The PGA Tour last year opened a new $81 million headquarters in Ponte Vedra Beach, Fla. The three story building, on a golf course and surrounded by a newly created lake, was designed by the internationally known British architecture firm of Foster + Partners.

The Tour said its new facility is “efficient” and replaced a 36-year-old headquarters and other buildings that were owned or rented. Its 750-plus workers were spread over 17 buildings that needed frequent repairs.

A PGA Tour-owned company named Tour Air Inc. began operating the jet in 2011, initially leasing it and then last year purchasing it outright, according to Federal Aviation Administration records. The Citation X, known as an unusually speedy aircraft, typically carries up to eight passengers.

Flight records suggest the plane frequently is used for business travel. There were more than two dozen flights in 2022 to airports near Tour events while they were happening. The plane flew back and forth between Tour headquarters in Florida and Augusta, Ga., four times during the week surrounding this year’s Masters.

Sometimes the flights are a mixture of business and personal.

n July, the plane went from its base in St.
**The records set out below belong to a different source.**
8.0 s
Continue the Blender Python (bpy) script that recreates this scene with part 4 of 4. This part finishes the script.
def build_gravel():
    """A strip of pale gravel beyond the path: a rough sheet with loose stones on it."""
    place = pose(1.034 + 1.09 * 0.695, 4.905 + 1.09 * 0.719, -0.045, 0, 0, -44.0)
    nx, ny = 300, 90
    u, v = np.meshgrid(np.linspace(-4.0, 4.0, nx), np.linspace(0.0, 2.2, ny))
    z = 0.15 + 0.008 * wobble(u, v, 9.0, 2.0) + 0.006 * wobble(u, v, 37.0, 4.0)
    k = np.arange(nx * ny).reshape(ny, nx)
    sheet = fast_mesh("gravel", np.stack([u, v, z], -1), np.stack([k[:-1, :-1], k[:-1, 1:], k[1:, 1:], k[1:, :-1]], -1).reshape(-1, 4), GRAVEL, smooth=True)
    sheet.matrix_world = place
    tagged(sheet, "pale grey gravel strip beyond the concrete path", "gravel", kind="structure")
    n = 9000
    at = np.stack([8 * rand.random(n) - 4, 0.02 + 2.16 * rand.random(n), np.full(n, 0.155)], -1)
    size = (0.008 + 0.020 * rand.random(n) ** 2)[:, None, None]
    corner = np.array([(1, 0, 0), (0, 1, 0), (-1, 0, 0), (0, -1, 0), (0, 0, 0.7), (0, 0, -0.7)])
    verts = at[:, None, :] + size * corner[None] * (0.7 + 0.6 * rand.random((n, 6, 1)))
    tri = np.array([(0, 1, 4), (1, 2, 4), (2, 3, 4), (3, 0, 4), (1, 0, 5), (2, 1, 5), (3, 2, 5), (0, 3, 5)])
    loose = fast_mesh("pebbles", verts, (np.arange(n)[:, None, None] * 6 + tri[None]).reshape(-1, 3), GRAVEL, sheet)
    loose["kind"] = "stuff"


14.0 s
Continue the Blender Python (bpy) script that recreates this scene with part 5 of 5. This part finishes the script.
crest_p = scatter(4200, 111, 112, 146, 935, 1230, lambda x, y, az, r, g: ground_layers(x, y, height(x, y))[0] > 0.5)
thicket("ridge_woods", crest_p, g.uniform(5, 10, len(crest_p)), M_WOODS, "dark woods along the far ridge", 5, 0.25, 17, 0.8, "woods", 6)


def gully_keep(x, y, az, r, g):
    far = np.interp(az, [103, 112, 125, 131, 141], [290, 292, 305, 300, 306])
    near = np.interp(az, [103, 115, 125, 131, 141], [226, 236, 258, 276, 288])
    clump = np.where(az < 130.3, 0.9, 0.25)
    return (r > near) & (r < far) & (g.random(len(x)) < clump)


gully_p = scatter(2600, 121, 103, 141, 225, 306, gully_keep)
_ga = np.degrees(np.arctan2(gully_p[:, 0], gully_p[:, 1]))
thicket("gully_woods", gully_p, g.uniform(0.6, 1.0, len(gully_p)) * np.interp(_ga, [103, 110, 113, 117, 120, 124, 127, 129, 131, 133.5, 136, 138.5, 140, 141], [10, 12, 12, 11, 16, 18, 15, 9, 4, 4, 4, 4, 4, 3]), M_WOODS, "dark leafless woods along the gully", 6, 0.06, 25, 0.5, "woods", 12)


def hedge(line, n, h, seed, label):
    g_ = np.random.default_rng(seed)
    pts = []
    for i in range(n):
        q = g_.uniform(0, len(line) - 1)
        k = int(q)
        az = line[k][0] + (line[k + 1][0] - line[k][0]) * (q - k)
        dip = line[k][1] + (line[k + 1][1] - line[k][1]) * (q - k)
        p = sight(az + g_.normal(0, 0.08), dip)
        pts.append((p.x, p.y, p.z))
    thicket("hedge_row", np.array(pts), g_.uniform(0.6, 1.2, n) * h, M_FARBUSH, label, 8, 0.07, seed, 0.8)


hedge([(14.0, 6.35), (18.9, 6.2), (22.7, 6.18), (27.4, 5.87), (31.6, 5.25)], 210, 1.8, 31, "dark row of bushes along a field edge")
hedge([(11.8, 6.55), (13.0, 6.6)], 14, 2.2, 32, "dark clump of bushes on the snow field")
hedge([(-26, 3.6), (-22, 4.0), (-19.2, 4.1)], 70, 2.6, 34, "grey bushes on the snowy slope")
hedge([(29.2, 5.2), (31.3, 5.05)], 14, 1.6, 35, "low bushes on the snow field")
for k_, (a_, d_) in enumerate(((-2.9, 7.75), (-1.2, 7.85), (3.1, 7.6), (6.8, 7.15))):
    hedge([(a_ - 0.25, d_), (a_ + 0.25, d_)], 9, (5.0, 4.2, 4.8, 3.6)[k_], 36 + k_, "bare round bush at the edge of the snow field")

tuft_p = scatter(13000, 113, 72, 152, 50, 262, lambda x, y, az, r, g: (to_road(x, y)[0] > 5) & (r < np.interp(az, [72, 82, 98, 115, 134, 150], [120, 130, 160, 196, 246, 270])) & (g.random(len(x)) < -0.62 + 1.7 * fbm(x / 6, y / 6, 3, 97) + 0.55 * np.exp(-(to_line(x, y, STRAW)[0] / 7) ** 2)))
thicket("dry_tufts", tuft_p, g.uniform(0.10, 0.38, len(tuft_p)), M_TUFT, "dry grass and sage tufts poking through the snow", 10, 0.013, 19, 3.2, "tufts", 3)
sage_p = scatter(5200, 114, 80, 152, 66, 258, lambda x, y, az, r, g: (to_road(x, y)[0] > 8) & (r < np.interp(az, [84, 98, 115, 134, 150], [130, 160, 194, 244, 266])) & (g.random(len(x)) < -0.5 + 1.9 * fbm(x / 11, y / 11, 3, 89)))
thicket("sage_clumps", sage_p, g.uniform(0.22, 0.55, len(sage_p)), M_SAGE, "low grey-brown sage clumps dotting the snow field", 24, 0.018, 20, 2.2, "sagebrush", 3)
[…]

Augustine, Fla., to Missoula, Mont. A few days later it went to Detroit, the site of that week’s Rocket Mortgage Classic, before heading back to Missoula about 17 hours later on July 27. The trips to Montana, where the commissioner’s family previously had spent time at an exclusive ranch, were personal for Monahan, according to the person familiar with the Tour’s position.

In July 2019, the jet spent a week on the resort island of Nantucket, Mass., flight records show. Monahan spent time with family on the trip, the person familiar with the Tour’s position said, on his way back from the British Open. Within the past year, the jet also flew several times to a college town where one of his children attends school.

This June, when the flight records show a trip to Turks and Caicos, it took Monahan to attend the wedding of four-time major champion Brooks Koepka, the person said. A few weeks later, in the middle of the Monahan news conference at which he discussed the Tour’s financial efficiency, LIV announced Koepka as its newest recruit.